Of course, the main way the Regents blatantly contradict their policy of maintaining an endowment free of “political pressures” is by engaging in expressly political investments. As we detailed in our report earlier this year, the University has funded, through investments managers in venture capital and private equity, companies producing surveillance tech, bombs, unmanned drones, and fighter planes for the Zionist entity. Some, like israeli hacking corporation NSO Group, have been widely criticized for their role in death; others, like Shield AI and Toka, escape public scrutiny as they power the genocide. Through all of these, the Regents engage in politics as they claim to be free of it: Zionist, colonial politics attempting to erase Palestinian people from their own land.

Over the next several weeks, we will analyze the work and governance of the eight Regents that made these horrific investments possible — Denise Ilitch, Ron Weiser, Paul Brown, Sarah Hubbard, Mark Bernstein, Michael Behm, Jordan Acker, and Katherine White.
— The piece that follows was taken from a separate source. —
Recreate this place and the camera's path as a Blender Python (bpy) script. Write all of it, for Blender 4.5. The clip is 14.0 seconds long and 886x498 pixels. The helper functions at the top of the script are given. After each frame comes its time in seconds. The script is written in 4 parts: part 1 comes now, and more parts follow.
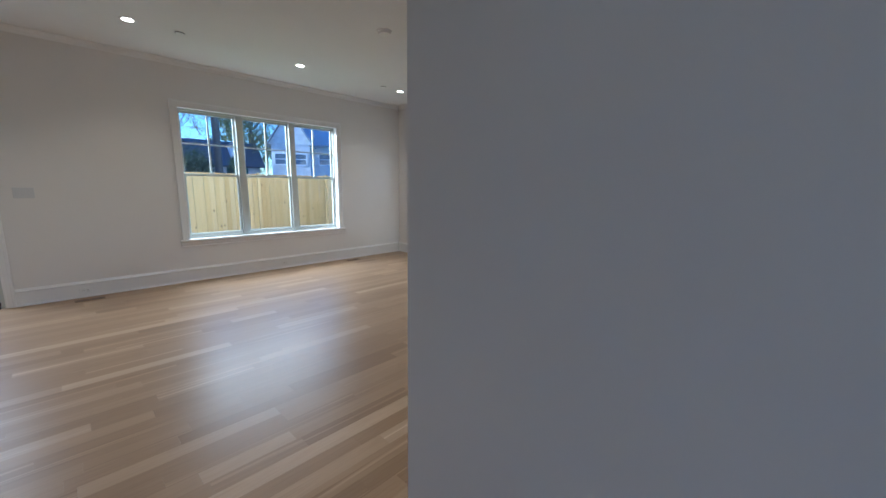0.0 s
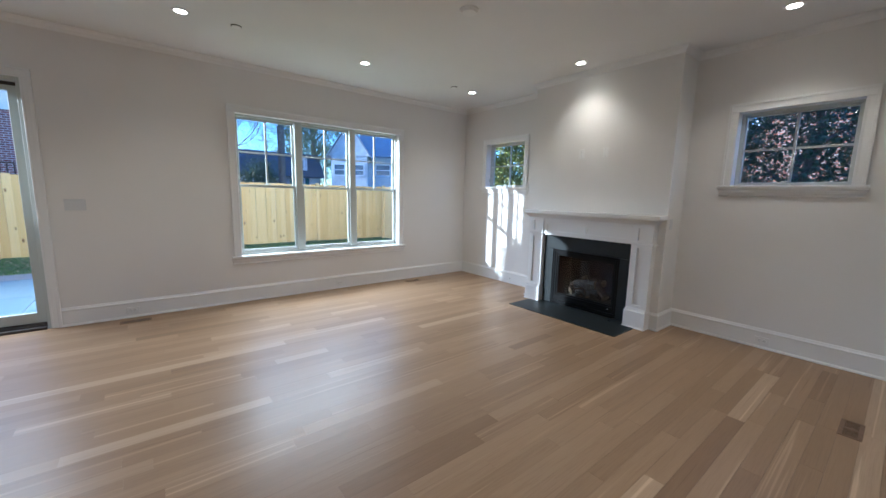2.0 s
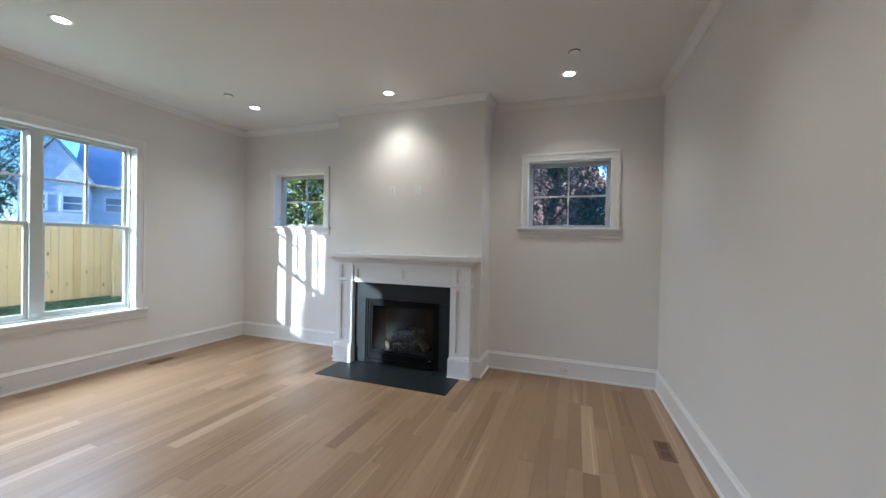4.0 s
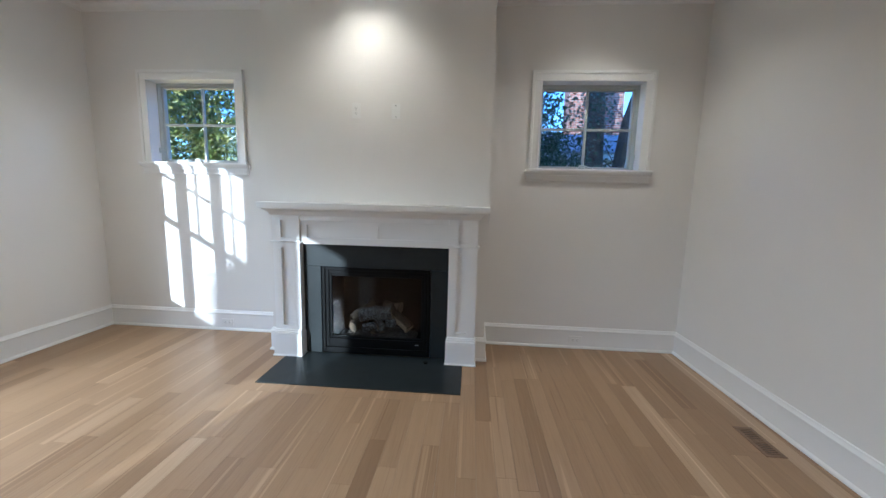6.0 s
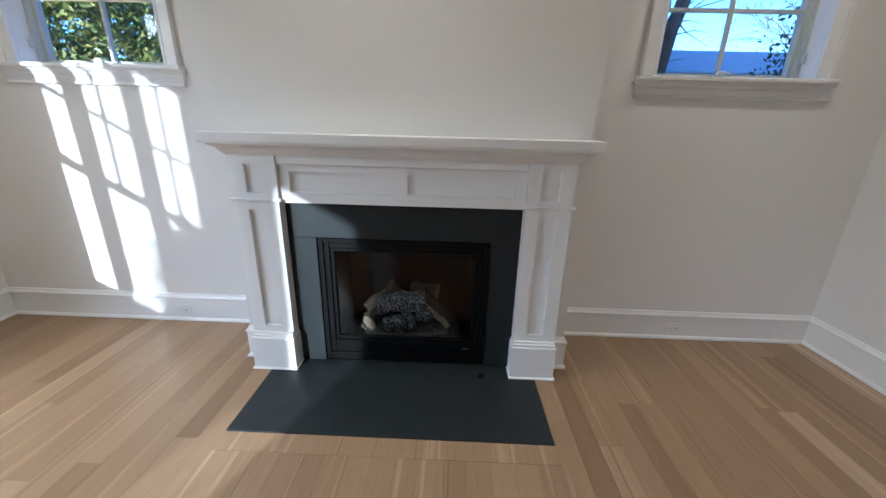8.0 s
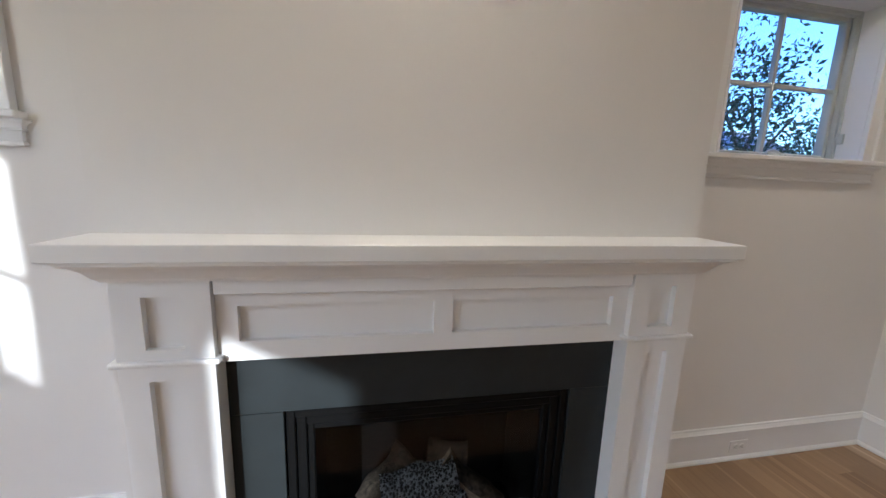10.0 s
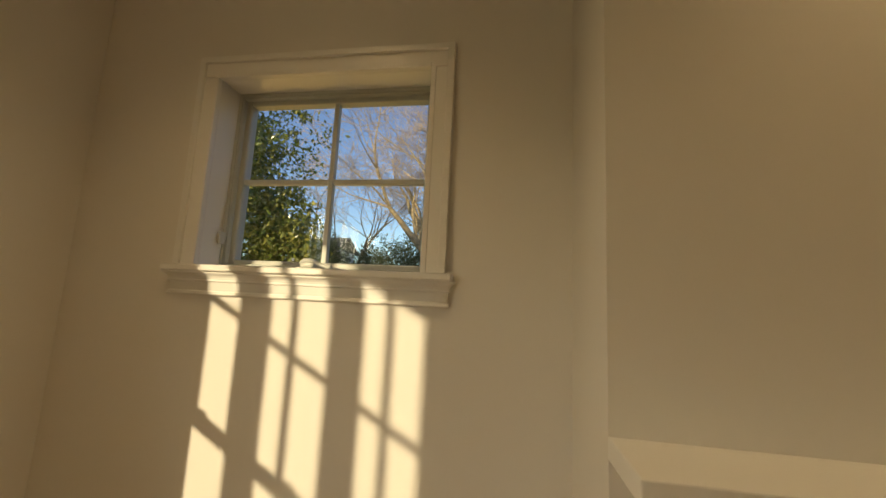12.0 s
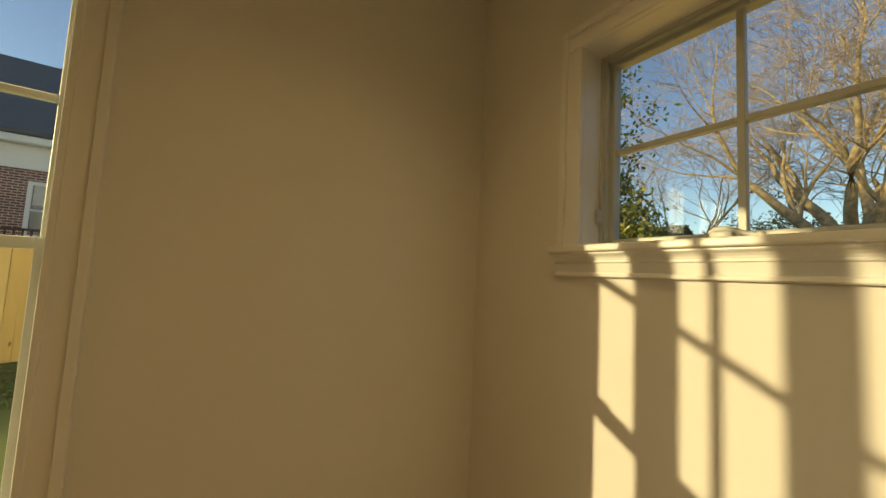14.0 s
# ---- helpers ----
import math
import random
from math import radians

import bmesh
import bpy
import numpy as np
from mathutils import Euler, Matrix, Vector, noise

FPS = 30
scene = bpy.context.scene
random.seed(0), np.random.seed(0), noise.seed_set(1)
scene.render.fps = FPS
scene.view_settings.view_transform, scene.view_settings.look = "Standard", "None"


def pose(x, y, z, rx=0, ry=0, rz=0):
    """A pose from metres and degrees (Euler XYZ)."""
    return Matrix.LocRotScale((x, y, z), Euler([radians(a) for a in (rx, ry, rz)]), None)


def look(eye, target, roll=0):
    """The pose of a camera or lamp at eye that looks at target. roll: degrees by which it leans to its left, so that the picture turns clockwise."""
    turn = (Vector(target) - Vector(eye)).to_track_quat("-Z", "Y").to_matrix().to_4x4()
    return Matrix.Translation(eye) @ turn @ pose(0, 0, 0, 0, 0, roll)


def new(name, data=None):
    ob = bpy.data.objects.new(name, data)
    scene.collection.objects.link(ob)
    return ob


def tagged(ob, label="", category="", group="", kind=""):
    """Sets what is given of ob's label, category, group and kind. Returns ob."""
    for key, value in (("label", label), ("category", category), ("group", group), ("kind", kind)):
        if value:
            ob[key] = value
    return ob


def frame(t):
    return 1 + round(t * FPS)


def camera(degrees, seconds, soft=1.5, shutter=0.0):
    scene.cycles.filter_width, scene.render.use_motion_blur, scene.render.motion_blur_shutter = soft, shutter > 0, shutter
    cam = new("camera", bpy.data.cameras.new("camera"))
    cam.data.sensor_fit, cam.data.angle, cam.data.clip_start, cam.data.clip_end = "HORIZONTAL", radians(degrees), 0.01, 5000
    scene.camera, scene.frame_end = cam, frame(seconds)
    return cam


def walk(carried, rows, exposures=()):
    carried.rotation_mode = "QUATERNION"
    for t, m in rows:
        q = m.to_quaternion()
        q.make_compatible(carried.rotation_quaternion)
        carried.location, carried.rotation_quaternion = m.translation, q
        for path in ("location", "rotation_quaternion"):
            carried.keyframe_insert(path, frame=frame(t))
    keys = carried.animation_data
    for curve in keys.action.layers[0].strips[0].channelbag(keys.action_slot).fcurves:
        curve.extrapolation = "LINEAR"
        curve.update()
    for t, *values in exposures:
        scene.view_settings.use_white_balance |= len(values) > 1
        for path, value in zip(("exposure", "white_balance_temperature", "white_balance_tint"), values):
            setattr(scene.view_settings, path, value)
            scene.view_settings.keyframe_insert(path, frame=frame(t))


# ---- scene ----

As the broad history told in this introduction and the individual biographies elaborated in these posts will illustrate, the Regents are not representatives of the University community and definitely not beholden to upholding human rights worldwide. Accordingly, the mission of the TAHRIR Coalition and the community that has mobilized to support our encampment is thus not to debate the merits of divestment but to end the university’s complicity in the genocide by giving the Regents no choice but to divest.

  1. Much of this can now be found in the Michigan in the World online exhibit “Divestment for Humanity,” a university-sanctioned history of post-Vietnam War activism. 

  2. Oh, and fun fact: Regent Paul Brown’s father was a University of Michigan Regent throughout the divestment process from apartheid South Africa. 

  3. The University actually still invests in tobacco companies, despite committing to divest from the tobacco industry in 2000. In 2018, the University held $77,042 in ITC, $4,365,000 in Philip Morris, and $2,521,000 in Altria. 

  4. The Michigan Student Assembly changed their name to the Central Student Government in 2011.